Here's a recent sample of what CA is calling Win32/Auraax.I.
It seems to be the latest variant of that malware I mentioned just the other day.
This one has passed through some corporate email infrastructure which both includes a signature based AV scan and adds a disclaimer.
Yes - AV signatures do eventually catch up, which is why CA now spots this one, but the rate at which these things are changing, the speed at which they are propagating and the varied routes they are taking are clear evidence that the inherent lag between sample analysis by AV vendors and signature availability is just too long.
Update: And here's one a user received at home and forwarded to the office. You can see two AVG scans, one for the inbound and one for the outbound. Neither spotted the malware. AV signatures were only 10 hours old at the time of receipt.

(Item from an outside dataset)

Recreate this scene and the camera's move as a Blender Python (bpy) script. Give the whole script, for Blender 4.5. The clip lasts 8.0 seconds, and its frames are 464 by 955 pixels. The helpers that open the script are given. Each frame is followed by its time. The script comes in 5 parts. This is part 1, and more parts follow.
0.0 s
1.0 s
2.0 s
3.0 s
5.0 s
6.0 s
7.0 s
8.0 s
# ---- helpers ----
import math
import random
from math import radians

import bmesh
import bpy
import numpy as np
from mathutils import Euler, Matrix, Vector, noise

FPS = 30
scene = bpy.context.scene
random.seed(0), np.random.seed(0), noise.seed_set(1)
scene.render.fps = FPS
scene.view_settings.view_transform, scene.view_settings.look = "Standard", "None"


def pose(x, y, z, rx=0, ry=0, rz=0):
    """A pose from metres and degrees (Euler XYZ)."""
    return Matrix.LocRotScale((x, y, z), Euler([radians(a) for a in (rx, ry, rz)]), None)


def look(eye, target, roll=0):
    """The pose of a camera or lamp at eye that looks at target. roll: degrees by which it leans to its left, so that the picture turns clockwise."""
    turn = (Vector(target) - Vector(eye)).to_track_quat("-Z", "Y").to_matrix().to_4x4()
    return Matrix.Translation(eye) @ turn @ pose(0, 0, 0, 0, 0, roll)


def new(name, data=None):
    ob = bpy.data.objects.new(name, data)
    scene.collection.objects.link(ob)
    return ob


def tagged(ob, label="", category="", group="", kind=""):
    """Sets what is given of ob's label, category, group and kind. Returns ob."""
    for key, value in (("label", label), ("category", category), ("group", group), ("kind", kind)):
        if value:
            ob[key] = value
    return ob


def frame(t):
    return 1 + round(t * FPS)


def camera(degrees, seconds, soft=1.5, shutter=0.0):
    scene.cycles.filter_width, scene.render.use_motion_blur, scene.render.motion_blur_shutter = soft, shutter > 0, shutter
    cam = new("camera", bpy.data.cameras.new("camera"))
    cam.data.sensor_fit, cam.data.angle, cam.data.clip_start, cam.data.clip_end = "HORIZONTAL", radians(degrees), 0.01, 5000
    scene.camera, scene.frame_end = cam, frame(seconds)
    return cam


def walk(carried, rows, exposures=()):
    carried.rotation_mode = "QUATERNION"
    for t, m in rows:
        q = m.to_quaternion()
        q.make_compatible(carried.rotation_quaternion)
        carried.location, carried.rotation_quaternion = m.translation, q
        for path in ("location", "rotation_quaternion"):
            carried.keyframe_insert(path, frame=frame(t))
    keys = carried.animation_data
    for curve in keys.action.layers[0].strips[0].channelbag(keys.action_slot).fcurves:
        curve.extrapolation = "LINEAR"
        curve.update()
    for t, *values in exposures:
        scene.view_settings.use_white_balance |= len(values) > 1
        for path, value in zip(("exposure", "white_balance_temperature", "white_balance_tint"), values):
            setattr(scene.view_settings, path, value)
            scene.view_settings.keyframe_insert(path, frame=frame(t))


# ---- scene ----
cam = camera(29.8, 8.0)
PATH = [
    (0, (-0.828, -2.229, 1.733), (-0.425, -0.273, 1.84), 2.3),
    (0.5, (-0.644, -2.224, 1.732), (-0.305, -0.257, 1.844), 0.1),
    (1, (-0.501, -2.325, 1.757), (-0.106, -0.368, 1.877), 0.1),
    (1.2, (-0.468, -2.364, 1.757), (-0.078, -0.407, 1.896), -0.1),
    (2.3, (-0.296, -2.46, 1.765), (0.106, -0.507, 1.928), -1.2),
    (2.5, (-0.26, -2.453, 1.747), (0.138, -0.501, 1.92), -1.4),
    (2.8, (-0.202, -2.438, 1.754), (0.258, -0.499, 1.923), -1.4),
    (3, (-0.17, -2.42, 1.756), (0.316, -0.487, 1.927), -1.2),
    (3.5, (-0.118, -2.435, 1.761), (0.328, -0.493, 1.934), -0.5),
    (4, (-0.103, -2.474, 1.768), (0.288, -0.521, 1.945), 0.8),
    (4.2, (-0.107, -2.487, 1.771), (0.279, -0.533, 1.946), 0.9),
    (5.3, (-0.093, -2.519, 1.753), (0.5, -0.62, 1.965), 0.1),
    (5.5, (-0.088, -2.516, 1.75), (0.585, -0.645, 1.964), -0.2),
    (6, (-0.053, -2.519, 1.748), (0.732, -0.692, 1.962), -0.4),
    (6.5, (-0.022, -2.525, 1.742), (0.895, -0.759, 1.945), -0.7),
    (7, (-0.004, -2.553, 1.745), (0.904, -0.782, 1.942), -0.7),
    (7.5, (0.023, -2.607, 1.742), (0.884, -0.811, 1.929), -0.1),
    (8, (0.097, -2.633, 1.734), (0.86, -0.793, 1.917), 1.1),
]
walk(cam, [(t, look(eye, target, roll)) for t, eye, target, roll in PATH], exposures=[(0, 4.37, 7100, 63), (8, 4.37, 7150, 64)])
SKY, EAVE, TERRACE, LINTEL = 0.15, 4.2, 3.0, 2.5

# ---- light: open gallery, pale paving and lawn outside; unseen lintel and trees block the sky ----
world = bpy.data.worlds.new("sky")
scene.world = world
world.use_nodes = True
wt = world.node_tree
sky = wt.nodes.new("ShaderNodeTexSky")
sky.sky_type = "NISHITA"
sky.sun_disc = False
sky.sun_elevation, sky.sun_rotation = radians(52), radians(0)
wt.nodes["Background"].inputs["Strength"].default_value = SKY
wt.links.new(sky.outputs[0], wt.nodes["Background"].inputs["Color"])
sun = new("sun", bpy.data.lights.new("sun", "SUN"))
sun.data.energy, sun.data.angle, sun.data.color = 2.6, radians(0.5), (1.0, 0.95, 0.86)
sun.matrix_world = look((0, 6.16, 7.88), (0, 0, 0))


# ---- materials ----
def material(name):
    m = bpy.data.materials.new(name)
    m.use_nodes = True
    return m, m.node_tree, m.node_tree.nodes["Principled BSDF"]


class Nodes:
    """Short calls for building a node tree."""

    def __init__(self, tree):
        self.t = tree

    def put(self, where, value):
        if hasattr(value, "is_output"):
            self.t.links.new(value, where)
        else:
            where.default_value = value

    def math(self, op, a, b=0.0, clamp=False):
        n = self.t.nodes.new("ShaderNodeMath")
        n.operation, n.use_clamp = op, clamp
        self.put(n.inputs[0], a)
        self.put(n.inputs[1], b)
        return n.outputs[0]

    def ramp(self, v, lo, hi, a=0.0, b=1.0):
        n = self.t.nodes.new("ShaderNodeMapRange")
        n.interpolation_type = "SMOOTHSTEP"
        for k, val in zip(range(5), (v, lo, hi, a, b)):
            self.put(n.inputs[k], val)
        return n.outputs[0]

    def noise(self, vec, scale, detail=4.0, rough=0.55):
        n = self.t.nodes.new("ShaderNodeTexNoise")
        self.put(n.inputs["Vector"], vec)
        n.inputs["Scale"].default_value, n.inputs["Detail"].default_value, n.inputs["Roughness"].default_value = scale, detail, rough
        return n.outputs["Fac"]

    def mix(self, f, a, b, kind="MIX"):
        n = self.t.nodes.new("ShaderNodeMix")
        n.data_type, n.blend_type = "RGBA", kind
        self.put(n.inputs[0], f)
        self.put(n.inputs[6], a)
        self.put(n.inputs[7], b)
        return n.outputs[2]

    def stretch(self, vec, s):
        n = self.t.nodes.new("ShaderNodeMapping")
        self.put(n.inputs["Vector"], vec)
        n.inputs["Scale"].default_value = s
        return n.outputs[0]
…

Category: Viruses and Worms
Technorati: Virus Worm UPS Fedex
1. Conrad Longmore27/08/2008 08:52:44
Homepage: http://www.dynamoo.com/
Again, blocking EXEs in ZIPs is an essential thing to do to prevent this. That's certainly a viable solution for many corporate customers.
Of course, you mentioned a home PC as well. All your clever security and mail filtering can be blown away by a user who reads their personal web mail on a work machine..
2. Chris Linfoot27/08/2008 13:43:11
Yes, but users are not allowed personal email on work machines. They've no access to POP or IMAP, no privileges to install any new MUA and SurfControl keeps them out of web mail.